### [Instructions to follow]
Scan the data below and pick out the lines containing the word "angle".

>> start Available data

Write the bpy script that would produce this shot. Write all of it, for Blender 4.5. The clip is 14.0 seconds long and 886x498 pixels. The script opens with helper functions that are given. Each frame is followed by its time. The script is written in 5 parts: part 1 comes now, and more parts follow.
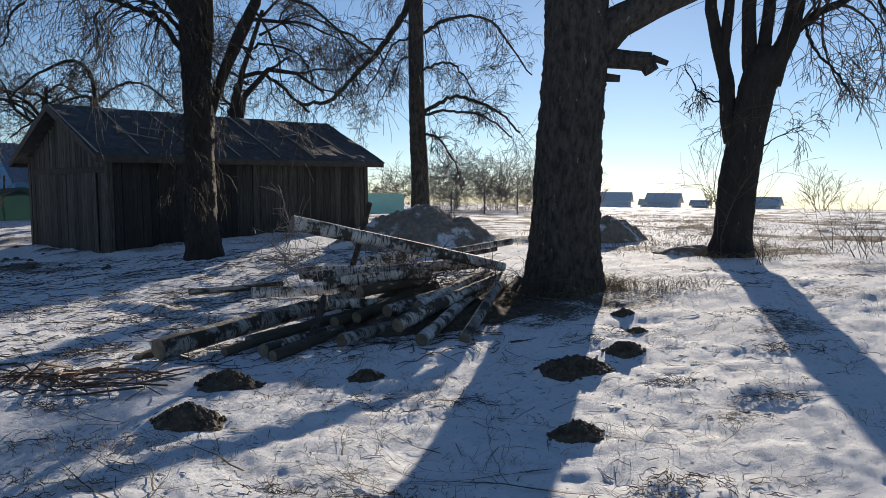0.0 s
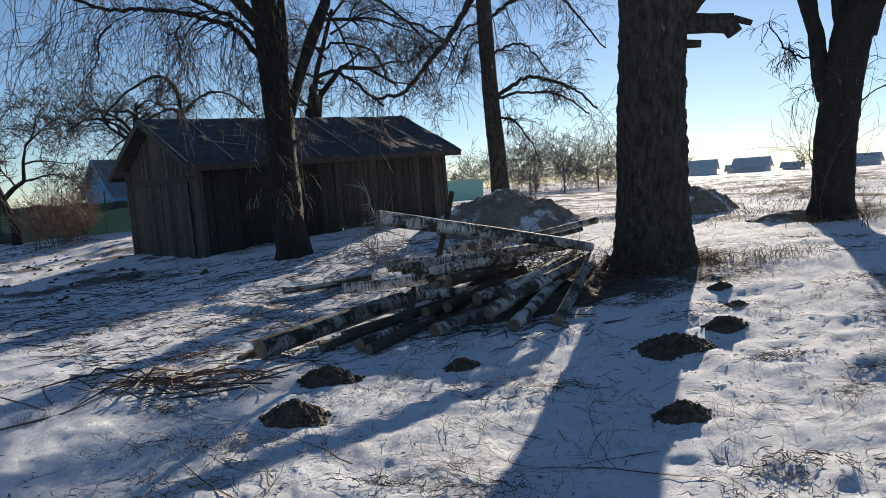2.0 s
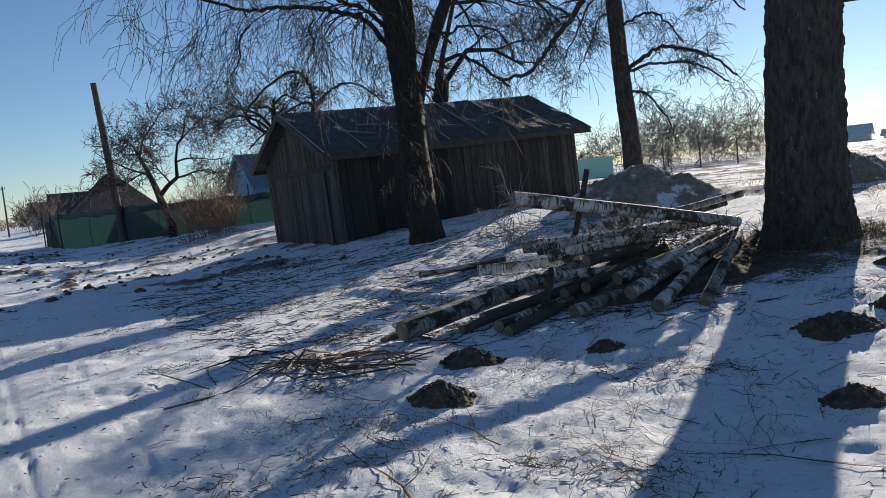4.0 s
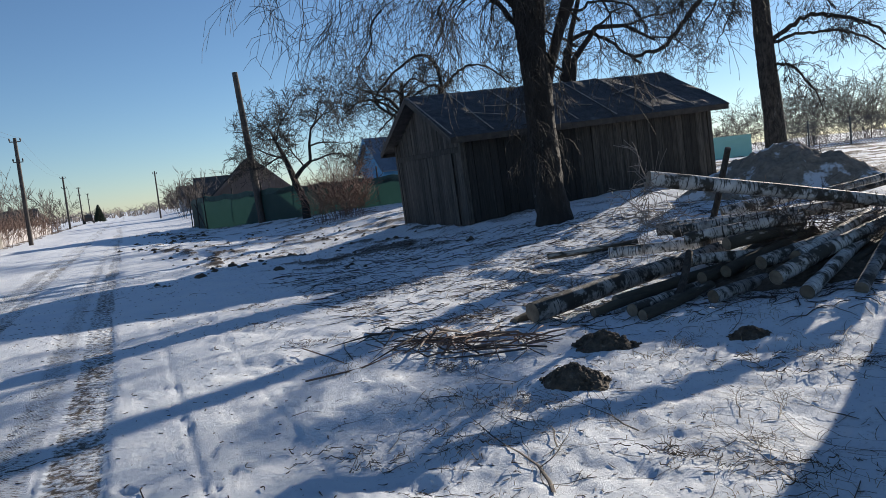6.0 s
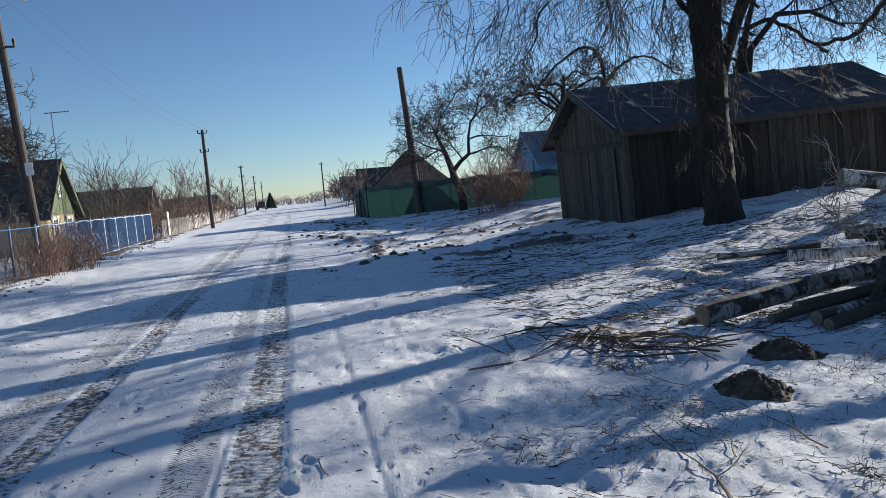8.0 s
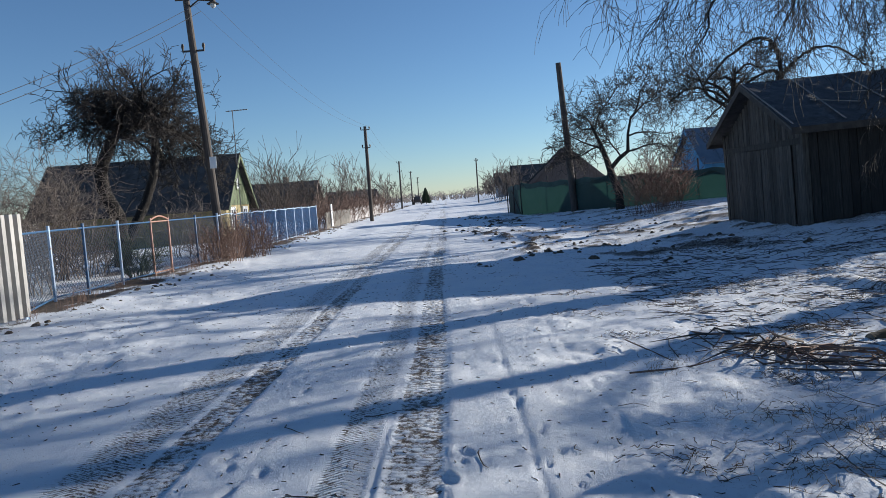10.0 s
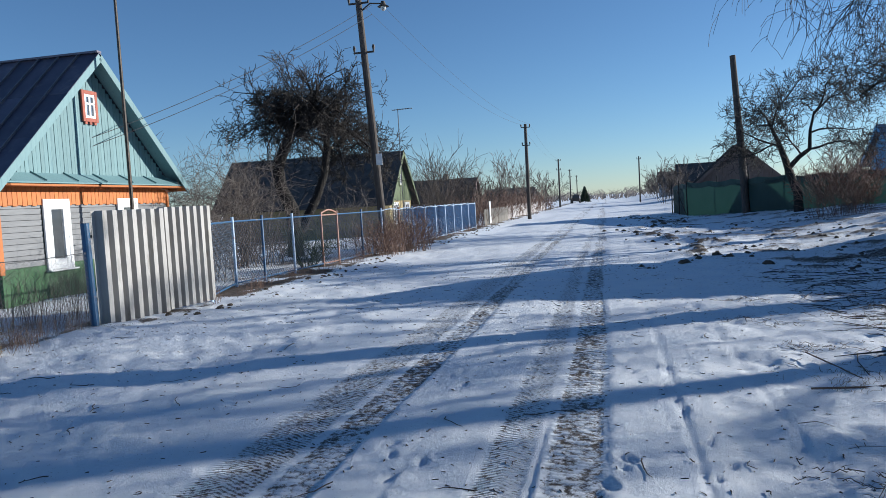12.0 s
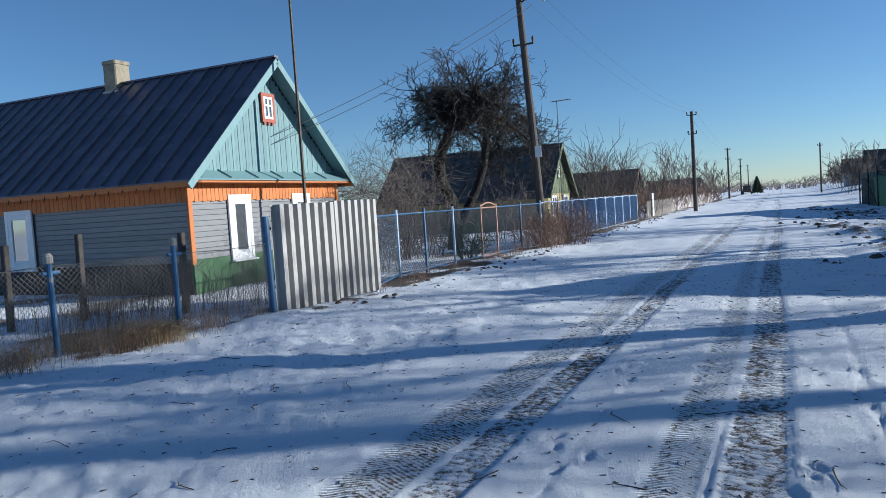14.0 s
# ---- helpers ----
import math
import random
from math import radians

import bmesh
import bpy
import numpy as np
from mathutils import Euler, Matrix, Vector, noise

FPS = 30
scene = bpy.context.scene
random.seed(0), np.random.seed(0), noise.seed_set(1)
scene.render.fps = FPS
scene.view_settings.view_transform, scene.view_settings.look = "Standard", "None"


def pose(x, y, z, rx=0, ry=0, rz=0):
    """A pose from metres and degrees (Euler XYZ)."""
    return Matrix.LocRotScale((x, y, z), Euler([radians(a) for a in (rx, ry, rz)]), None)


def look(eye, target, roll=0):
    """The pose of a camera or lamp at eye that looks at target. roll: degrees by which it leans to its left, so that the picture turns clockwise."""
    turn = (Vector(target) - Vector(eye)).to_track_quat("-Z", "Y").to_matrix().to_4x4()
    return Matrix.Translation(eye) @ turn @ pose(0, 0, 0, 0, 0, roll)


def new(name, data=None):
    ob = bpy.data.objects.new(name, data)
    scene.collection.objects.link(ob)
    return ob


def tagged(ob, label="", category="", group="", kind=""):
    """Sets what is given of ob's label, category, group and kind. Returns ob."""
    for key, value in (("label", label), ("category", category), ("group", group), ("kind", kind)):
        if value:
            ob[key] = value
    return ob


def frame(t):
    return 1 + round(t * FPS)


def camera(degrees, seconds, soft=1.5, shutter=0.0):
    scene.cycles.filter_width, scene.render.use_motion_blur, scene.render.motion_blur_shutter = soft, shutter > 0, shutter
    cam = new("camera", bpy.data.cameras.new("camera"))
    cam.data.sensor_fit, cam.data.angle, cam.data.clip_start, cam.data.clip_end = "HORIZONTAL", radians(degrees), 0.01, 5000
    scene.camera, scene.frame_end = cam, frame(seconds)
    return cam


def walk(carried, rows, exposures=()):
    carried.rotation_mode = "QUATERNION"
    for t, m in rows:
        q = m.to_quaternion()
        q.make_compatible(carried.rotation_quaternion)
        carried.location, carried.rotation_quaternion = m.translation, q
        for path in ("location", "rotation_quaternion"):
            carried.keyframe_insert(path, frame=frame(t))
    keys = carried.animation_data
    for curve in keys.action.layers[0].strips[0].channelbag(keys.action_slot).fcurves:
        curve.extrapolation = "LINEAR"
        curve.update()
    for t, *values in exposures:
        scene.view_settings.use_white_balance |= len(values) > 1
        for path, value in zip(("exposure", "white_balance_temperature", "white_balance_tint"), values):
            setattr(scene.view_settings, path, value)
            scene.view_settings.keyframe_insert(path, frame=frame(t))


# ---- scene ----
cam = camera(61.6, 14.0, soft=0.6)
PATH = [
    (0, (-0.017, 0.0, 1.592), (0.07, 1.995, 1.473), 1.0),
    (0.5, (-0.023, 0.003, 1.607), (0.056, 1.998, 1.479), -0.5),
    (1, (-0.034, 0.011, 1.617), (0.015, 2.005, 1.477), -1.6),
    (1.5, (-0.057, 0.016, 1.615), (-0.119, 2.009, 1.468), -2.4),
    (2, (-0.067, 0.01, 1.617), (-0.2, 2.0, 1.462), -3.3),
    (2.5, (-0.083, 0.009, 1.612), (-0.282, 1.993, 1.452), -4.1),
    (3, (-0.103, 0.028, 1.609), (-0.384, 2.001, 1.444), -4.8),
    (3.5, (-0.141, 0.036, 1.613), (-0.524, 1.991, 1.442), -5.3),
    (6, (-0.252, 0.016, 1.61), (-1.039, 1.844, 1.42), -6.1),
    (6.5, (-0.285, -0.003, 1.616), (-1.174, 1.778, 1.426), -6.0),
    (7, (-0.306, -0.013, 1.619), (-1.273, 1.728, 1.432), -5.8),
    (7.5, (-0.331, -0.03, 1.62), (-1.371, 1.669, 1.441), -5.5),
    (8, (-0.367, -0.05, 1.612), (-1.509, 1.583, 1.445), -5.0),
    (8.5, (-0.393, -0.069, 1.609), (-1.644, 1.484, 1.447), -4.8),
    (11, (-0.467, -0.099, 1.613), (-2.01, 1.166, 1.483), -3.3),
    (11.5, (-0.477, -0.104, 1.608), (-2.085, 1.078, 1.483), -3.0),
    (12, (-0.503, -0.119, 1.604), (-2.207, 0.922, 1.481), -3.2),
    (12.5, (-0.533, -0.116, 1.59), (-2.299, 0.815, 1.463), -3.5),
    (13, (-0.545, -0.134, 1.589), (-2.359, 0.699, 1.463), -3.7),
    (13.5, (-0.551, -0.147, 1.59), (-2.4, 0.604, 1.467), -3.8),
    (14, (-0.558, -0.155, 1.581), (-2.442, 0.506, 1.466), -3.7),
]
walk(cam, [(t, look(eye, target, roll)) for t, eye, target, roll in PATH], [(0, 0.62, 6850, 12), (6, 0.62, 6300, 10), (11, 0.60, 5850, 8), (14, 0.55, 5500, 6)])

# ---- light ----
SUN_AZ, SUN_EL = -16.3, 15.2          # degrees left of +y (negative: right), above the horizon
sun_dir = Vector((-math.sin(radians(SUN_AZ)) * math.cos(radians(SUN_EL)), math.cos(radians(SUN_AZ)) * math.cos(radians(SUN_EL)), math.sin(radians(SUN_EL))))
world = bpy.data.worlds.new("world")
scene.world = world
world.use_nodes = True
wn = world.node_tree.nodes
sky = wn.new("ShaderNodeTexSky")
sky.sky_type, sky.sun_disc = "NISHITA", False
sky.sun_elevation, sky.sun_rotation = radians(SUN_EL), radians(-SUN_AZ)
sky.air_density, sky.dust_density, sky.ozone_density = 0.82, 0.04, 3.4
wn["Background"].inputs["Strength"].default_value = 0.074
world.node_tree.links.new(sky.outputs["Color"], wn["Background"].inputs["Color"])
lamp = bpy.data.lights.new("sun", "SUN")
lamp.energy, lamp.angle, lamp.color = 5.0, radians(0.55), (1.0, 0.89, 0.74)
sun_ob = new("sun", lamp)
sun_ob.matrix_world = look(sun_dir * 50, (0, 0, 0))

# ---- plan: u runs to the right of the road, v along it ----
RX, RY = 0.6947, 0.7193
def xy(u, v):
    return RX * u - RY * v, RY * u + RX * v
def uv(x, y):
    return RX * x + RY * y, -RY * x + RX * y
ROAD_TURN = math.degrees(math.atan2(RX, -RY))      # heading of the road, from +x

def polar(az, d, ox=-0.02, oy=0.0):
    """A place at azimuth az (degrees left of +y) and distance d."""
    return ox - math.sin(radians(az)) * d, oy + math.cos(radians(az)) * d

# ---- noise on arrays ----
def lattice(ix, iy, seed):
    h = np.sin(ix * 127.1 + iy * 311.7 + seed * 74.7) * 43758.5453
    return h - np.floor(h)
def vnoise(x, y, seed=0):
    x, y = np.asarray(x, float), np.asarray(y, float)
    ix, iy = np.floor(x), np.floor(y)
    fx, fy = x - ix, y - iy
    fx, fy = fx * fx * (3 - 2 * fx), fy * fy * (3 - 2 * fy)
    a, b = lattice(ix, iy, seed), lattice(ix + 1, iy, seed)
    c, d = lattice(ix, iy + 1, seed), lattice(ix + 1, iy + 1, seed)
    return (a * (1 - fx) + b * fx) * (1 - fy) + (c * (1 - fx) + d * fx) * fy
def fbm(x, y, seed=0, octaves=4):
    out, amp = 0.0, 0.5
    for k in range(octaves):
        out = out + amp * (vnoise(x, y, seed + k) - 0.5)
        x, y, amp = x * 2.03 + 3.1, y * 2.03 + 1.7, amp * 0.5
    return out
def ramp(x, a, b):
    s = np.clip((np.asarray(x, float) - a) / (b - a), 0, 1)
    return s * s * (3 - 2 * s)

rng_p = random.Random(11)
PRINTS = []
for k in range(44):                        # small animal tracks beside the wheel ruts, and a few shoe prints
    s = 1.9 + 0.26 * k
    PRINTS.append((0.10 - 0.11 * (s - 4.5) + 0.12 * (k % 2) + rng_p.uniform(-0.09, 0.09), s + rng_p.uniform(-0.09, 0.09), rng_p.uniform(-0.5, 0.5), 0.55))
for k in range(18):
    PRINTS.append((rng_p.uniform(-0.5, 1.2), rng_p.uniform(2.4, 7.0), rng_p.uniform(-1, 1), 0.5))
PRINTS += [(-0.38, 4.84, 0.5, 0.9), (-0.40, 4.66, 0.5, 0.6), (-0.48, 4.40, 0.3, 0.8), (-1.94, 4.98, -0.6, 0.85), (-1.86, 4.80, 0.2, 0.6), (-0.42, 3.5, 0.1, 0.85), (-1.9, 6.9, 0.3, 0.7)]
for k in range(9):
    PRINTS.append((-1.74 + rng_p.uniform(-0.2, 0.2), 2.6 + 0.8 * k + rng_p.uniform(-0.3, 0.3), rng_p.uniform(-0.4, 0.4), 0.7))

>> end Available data

### [Answer below]
    cam.data.sensor_fit, cam.data.angle, cam.data.clip_start, cam.data.clip_end = "HORIZONTAL", radians(degrees), 0.01, 5000
lamp.energy, lamp.angle, lamp.color = 5.0, radians(0.55), (1.0, 0.89, 0.74)